= Written task =
Transcribe all of the material exactly. Any picture in it should be left out.

= Provided material =
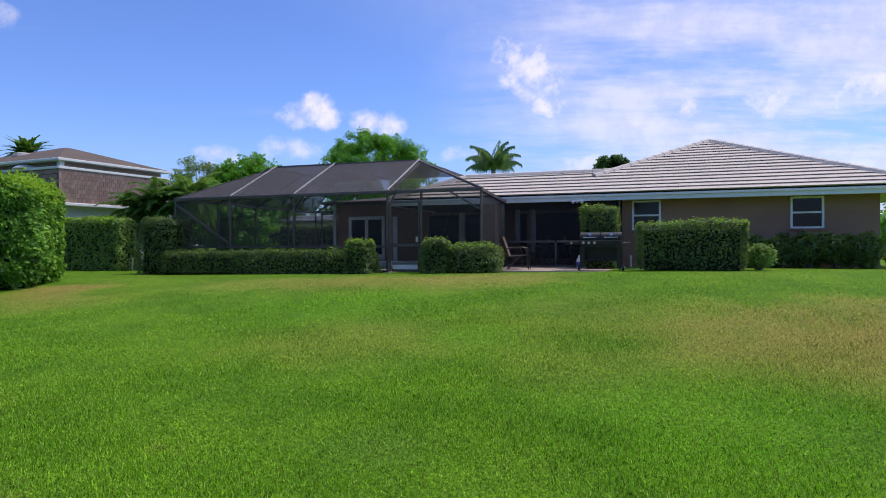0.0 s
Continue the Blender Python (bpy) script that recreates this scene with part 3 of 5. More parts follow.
def dome_clumps(rng, n, centre, radii, floor_z, r_lo, r_hi, inner=0.55, gap=0.55):
    """Places for leaf clumps over an uneven dome, set apart from one another."""
    out = []
    tries = 0
    while len(out) < n and tries < n * 60:
        tries += 1
        d = rng.normal(0, 1, 3)
        d /= np.linalg.norm(d)
        k = inner + (1 - inner) * rng.uniform(0, 1) ** 0.5
        p = np.array(centre) + d * np.array(radii) * k * rng.uniform(0.9, 1.04)
        if p[2] < floor_z + rng.uniform(0, 0.6):
            continue
        r = rng.uniform(r_lo, r_hi)
        if all(np.linalg.norm(p - q[:3]) > gap * (r + q[3]) * 0.6 for q in out):
            out.append(np.array([*p, r]))
    return np.array(out)


def crown_leaves(clumps, per_clump, length, width, rng, flat=0.8, tufts=9, droop=0.3, corners=3, airy=False, whorls=False):
    """Leaves gathered in tufts over every clump; whorls for broad glossy leaves."""
    ps, ns = [], []
    for x, y, z, r in clumps:
        n = int(per_clump * (r / np.mean(clumps[:, 3])) ** 2)
        td = unit(rng.normal(0, 1, (tufts, 3)) + np.array([0, 0, 0.2]))
        tc = td * r * rng.uniform(0.35, 1.05, (tufts, 1))
        which = rng.integers(0, tufts, n)
        d = unit(rng.normal(0, 1, (n, 3)))
        q = tc[which] + d * (r * (0.5 if airy else 0.46) * rng.uniform(0.05, 1, n) ** 0.5)[:, None]
        q[:, 2] *= flat
        ps.append(q + np.array([x, y, z]))
        ns.append(unit(d + td[which] * 0.8))
    ps, ns = np.concatenate(ps), np.concatenate(ns)
    if whorls:
        return rosettes(ps, ns, length, width, rng, 6, 0.7, 0.25, 0.8)
    return leaf_quads(ps, ns, length * 1.15, width * 1.15, rng, 0.8 if airy else 0.6, droop, 0.5 if airy else 0.7, corners)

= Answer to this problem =
0.0 s
Continue the Blender Python (bpy) script that recreates this scene with part 3 of 5. More parts follow.
def dome_clumps(rng, n, centre, radii, floor_z, r_lo, r_hi, inner=0.55, gap=0.55):
    """Places for leaf clumps over an uneven dome, set apart from one another."""
    out = []
    tries = 0
    while len(out) < n and tries < n * 60:
        tries += 1
        d = rng.normal(0, 1, 3)
        d /= np.linalg.norm(d)
        k = inner + (1 - inner) * rng.uniform(0, 1) ** 0.5
        p = np.array(centre) + d * np.array(radii) * k * rng.uniform(0.9, 1.04)
        if p[2] < floor_z + rng.uniform(0, 0.6):
            continue
        r = rng.uniform(r_lo, r_hi)
        if all(np.linalg.norm(p - q[:3]) > gap * (r + q[3]) * 0.6 for q in out):
            out.append(np.array([*p, r]))
    return np.array(out)


def crown_leaves(clumps, per_clump, length, width, rng, flat=0.8, tufts=9, droop=0.3, corners=3, airy=False, whorls=False):
    """Leaves gathered in tufts over every clump; whorls for broad glossy leaves."""
    ps, ns = [], []
    for x, y, z, r in clumps:
        n = int(per_clump * (r / np.mean(clumps[:, 3])) ** 2)
        td = unit(rng.normal(0, 1, (tufts, 3)) + np.array([0, 0, 0.2]))
        tc = td * r * rng.uniform(0.35, 1.05, (tufts, 1))
        which = rng.integers(0, tufts, n)
        d = unit(rng.normal(0, 1, (n, 3)))
        q = tc[which] + d * (r * (0.5 if airy else 0.46) * rng.uniform(0.05, 1, n) ** 0.5)[:, None]
        q[:, 2] *= flat
        ps.append(q + np.array([x, y, z]))
        ns.append(unit(d + td[which] * 0.8))
    ps, ns = np.concatenate(ps), np.concatenate(ns)
    if whorls:
        return rosettes(ps, ns, length, width, rng, 6, 0.7, 0.25, 0.8)
    return leaf_quads(ps, ns, length * 1.15, width * 1.15, rng, 0.8 if airy else 0.6, droop, 0.5 if airy else 0.7, corners)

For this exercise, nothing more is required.